Face à cette situation exceptionnelle, éleveurs et petits fellahs ont décidé d'opter pour des mesures draconiennes allant pour les premiers jusqu'à vider leur bas de laine pour s'approvisionner en aliment du bétail et pour les seconds à ranger la charrue ou les socs dans le hangars et le semences dans le grenier, en attendant l'apparition d'une ondée salvatrice. La situation est des plus critique pour le monde rural et rappelle la triste période de disette du début des années soixante-dix. Les éleveurs de la région ont été ruinés et les parcours rasés jusqu'à la racine. Une sécheresse qui fait le bonheur des spéculateurs qui décident du prix du sac d'aliment du bétail obtenu. Le sac de 80 kilogrammes est vendu à plus de 4.000 DA. Sachant que chaque tête consomme au moins 500 grammes par jour d'orge ou de mais concassé, et avec plus d'une centaine de têtes comme seul et unique capital, l'éleveur s'arrache les cheveux. De nombreux nomades et éleveurs, croisés dans les trois principaux marchés hebdomadaires aux bestiaux de la wilaya, accusent la maffia de l'aliment du bétail qui fixe les prix. La situation est intenable pour ces milliers de propriétaires de bétail ovin. Les pouvoirs publics doivent intervenir énergiquement et sans attendre pour réguler le marché de l'aliment du bétail et sauver ce qui peut l'être avant qu'il ne soit trop tard pour les éleveurs et enfin autoriser le forage de puits aux petits fellahs en leur octroyant les moyens de pompage électriques.

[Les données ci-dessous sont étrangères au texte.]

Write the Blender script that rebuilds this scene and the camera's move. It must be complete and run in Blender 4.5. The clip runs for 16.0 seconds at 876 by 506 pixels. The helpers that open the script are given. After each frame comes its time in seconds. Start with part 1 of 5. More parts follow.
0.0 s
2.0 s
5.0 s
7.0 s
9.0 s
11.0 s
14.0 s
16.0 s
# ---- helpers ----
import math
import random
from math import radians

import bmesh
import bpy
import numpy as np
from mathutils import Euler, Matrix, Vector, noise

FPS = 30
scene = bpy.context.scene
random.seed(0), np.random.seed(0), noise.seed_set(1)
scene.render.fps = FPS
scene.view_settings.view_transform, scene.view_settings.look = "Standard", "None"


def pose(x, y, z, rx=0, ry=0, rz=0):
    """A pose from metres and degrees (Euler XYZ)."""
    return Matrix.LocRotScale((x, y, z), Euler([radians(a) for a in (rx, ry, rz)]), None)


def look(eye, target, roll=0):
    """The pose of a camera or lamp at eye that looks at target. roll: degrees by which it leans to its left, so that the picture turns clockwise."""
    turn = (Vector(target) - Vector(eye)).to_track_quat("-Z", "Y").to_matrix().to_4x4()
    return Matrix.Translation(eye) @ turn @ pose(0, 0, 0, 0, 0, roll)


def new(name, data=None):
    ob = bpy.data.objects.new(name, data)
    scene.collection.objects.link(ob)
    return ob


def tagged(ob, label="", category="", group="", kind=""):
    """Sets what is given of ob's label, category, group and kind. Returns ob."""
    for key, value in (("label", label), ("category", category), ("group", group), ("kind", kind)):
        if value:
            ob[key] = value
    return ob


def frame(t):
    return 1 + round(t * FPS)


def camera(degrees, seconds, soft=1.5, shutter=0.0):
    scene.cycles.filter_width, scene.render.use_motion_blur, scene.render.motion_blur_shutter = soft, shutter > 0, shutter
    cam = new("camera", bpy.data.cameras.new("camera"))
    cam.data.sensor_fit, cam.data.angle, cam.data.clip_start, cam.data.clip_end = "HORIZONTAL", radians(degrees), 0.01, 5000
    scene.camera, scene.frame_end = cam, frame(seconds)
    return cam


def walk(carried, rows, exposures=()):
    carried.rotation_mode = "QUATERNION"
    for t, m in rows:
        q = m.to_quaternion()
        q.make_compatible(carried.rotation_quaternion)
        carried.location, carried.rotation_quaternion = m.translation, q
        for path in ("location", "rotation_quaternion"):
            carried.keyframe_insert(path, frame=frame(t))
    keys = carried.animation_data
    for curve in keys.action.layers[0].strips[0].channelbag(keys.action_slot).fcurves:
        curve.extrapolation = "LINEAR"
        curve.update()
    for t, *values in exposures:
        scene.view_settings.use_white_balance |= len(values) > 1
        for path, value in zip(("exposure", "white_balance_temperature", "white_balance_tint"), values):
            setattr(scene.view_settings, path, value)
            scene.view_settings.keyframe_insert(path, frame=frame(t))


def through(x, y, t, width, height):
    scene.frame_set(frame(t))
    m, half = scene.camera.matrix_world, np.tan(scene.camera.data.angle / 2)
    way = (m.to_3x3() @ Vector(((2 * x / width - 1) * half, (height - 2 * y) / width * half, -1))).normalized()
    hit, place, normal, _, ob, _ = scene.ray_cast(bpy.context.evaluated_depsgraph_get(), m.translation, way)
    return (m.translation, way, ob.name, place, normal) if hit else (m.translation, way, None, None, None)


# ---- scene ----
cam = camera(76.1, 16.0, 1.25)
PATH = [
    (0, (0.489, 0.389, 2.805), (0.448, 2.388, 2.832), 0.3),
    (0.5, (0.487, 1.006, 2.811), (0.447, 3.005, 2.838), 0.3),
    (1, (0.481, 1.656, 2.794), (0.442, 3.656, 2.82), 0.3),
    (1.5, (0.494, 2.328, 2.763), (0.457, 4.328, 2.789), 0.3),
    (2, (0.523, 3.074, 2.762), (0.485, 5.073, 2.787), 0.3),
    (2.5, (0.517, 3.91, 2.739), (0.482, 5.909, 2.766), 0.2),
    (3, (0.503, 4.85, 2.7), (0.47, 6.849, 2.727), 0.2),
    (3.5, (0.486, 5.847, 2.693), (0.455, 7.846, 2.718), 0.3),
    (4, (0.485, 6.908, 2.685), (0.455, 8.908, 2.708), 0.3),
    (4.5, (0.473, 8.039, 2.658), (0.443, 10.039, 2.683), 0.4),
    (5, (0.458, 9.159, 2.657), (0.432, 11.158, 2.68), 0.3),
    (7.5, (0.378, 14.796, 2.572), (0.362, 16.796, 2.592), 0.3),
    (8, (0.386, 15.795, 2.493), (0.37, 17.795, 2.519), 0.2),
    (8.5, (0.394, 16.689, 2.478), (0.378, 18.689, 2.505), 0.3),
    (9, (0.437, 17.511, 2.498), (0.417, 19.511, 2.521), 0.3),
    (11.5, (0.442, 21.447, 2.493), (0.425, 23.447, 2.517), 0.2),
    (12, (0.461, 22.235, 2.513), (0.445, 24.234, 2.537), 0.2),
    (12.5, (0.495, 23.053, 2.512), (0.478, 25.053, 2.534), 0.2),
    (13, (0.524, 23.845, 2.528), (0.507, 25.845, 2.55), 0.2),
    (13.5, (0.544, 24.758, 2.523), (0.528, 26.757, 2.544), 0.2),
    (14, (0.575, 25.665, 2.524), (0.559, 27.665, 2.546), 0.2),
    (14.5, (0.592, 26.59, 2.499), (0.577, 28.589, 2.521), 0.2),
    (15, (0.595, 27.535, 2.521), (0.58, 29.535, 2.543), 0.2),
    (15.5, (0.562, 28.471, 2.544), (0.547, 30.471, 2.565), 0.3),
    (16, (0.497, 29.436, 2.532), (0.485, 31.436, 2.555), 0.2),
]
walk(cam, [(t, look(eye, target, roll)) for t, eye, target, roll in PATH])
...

La réorganisation agro-pastorale du monde rural est plus que jamais impérieuse pour faire de ce créneau un véritable levier pour l'économie locale, deux activités qui font vivre une population de plus de 120.000 âmes.

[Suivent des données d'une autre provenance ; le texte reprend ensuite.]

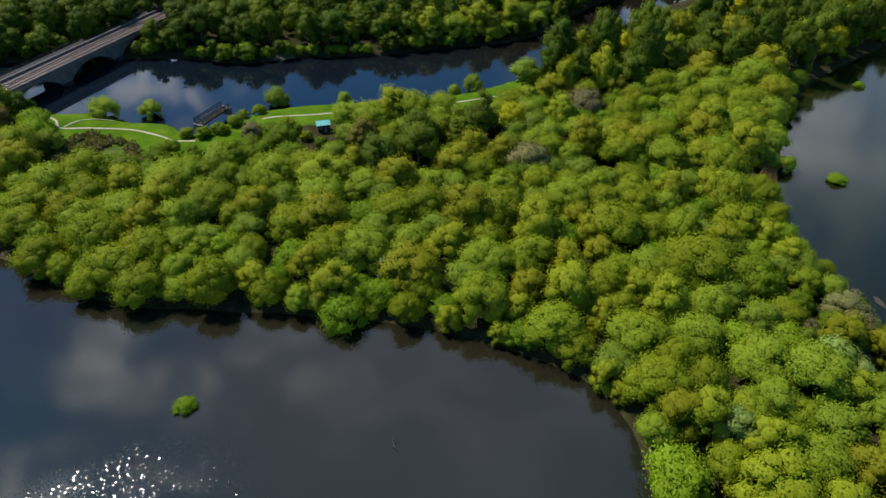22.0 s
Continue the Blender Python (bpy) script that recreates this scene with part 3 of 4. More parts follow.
def trunk_mesh(rng, h, r, clumps, limbs, stems=1):
    vs, fs = [], []

    def add(path, radii, sides=6):
        v, f = tube(path, radii, sides)
        fs.extend([[i + len(vs) for i in g] for g in f])
        vs.extend(v)

    for st in range(stems):
        a = 2 * math.pi * st / max(stems, 1) + rng.uniform(0, 1)
        out = 0.0 if stems == 1 else h * 0.22
        foot = np.array([0.25 * math.cos(a) * (stems > 1), 0.25 * math.sin(a) * (stems > 1), -0.6])
        tip = np.array([out * math.cos(a), out * math.sin(a), h])
        bend = rng.uniform(-0.04, 0.04, 2) * h
        path = [foot + (tip - foot) * u + np.array([bend[0], bend[1], 0]) * math.sin(math.pi * u) for u in (0, 0.12, 0.55, 1)]
        add(path, [r * 1.35, r, r * 0.6, r * 0.15], 5)
    for j in rng.permutation(len(clumps))[:limbs]:
        c = np.array(clumps[j][:3])
        z0 = min(h * 0.75, max(0.6, c[2] - 0.5 * math.hypot(c[0], c[1]) - 0.4))
        a = np.array([0, 0, z0])
        add([a, (a + c) / 2 + (0, 0, 0.12 * h * rng.uniform(-0.3, 0.6)), c], [r * 0.45, r * 0.28, r * 0.1], 4)
    return vs, fs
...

L'acquisition de l'aliment du bétail auprès du fournisseur public, les frais de transport exorbitants, l'éloignement des centres urbains et les dures conditions de vie des éleveurs risqueraient de provoquer, comme durant la saison 1972/73, un exode rural sans précédent vers les grandes villes avec toutes les conséquences qui en découleraient.